In previous trips we haven’t made it down from Marrakesh…and our buying sprees…to the coastal city of Essaouira. This time, however, we faced a day of “shops closed” due to the big Eid El Adha holiday, so we decided to try to find out why our Seattle neighbor Jimi Hendrix liked the town so much. We found out.
Essaouira owes its centuries-old existence to its strategic position along the Atlantic coast. The Portuguese, the first of several European powers to occupy the site, name it Mogador…a wonderfully sinister-sounding word that supposedly was Tolkien’s inspiration for the name he took for his citadel of evil–Modor–in the Hobbit books.
At one time it was called the “port of Timbuktu”, as it was the destination of trade caravans bringing products, including slaves, from black Africa.
Essaouira lies at the crossroads between two tribes: the Arab Chiadma to the north and the HaHa Berbers to the south. Plus they have the Gnawa, who originally came from further south, and who are especially known for a special and respected kind of Moroccan music.
Gnawa music seems like one long song, but is actually a series of chants which describe various African spirits and is used by followers for a state of trance. It is also known by its instrumentation, using large heavy iron castanets known as qraqab and a 3-string lute called a hajhuj. The rhythm is is traditional and hypnotic.

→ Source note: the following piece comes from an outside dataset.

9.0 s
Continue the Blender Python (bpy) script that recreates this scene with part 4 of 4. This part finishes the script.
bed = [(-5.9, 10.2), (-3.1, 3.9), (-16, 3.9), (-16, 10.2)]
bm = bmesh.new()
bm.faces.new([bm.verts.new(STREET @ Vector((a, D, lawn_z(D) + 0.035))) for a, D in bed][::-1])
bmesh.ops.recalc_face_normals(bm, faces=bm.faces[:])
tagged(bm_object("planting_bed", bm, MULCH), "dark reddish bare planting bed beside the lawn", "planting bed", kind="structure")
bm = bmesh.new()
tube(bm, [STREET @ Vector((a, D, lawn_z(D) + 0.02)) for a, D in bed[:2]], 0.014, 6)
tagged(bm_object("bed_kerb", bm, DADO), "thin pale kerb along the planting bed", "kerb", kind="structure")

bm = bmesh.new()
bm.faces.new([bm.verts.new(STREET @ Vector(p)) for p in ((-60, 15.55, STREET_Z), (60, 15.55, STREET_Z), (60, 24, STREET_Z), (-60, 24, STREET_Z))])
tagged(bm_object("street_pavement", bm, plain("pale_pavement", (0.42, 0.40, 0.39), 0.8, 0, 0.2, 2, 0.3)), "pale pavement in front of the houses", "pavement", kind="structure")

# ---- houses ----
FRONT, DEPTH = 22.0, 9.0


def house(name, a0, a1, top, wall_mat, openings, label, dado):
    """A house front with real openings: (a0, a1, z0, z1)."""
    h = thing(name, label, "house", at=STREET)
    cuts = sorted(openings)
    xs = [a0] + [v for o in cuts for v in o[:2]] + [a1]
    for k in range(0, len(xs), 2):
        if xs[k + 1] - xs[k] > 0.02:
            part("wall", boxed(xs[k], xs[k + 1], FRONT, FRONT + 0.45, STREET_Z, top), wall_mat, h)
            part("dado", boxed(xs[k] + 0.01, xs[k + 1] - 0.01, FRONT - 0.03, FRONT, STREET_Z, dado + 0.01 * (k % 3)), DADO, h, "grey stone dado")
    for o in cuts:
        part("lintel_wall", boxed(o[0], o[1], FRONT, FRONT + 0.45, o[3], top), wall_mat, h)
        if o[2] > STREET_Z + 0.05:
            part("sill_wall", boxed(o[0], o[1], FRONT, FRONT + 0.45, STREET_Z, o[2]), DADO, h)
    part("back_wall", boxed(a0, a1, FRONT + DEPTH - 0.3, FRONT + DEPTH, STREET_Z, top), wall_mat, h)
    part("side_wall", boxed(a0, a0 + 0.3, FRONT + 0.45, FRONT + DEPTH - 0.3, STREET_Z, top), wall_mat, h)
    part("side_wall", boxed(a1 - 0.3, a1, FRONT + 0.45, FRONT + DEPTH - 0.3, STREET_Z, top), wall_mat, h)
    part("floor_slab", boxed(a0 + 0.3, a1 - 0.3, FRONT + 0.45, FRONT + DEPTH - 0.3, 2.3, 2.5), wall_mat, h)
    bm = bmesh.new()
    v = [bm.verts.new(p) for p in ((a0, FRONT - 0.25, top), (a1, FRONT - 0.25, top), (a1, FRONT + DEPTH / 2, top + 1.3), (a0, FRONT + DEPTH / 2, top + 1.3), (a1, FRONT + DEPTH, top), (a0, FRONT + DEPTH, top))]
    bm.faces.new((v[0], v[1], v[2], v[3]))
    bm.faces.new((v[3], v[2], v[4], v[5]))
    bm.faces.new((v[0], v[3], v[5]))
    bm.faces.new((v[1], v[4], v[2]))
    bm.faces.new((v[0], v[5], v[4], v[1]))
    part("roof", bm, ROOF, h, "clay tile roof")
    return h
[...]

The present fortified seaport of Essaouira dates from the 18th century. It is a wonderfully atmospheric little beach town surrounded by massive crenelated masonry walls. Its houses glow white in the sun with embellishments of that wonderfully bright deep Moroccan blue paint.
As expected, most of the shops were closed for the holiday. We were able to stroll, un-distracted and un-tempted by bargains, along the fishing harbor and through the sunny narrow paths and alleys. Those were filled with the debris of the previous night’s celebrations of outdoor street barbecues. It is the custom for each family or group to kill and consume a sheep for this holiday each year.
Scorched metal bed frames and piles of still-smoking hot coals were often paired with the decapitated sheeps’ heads of the night’s feasts, complete with pitiful open little sheep eyes staring up at us as we stepped around them. Much of the Moslem world eats the entire sheep, including the head, but apparently not the Moroccans.
Most groups of residents out in the streets and alleys cleaning up the mess were not keen on having their pictures taken. We were rebuffed until we heard a boy in a group of street kids playing a harmonica. Fred–who has carried a harmonica in his pocket for over half a century–whipped out his instrument and played along with the young Moroccan to the delight of his friends. They even let us take pictures.
In one of the few open shops, we were finally, at long last, able to score something written in Berber script . We came across wonderful little badges in Berber and French that said “I’m Berber and I’m Proud of It!” We bought them all.
On the road between Marrakesh and Essaouira we came across the iconic photo that is in all the books of a bunch of goats balancing on high branches of an Argon tree eating its nuts…exactly that photo. We screeched to a halt and piled out in awe to take photos after a fee was duly collected by the owner of the goats. The goats were not tethered to their high spindly branches, so we could only imagine that they received a cut of the photo fees their owner had collected.
…and we never found Jimi Hendrix’s stash.
Beaut summary of culture, history and your adventures.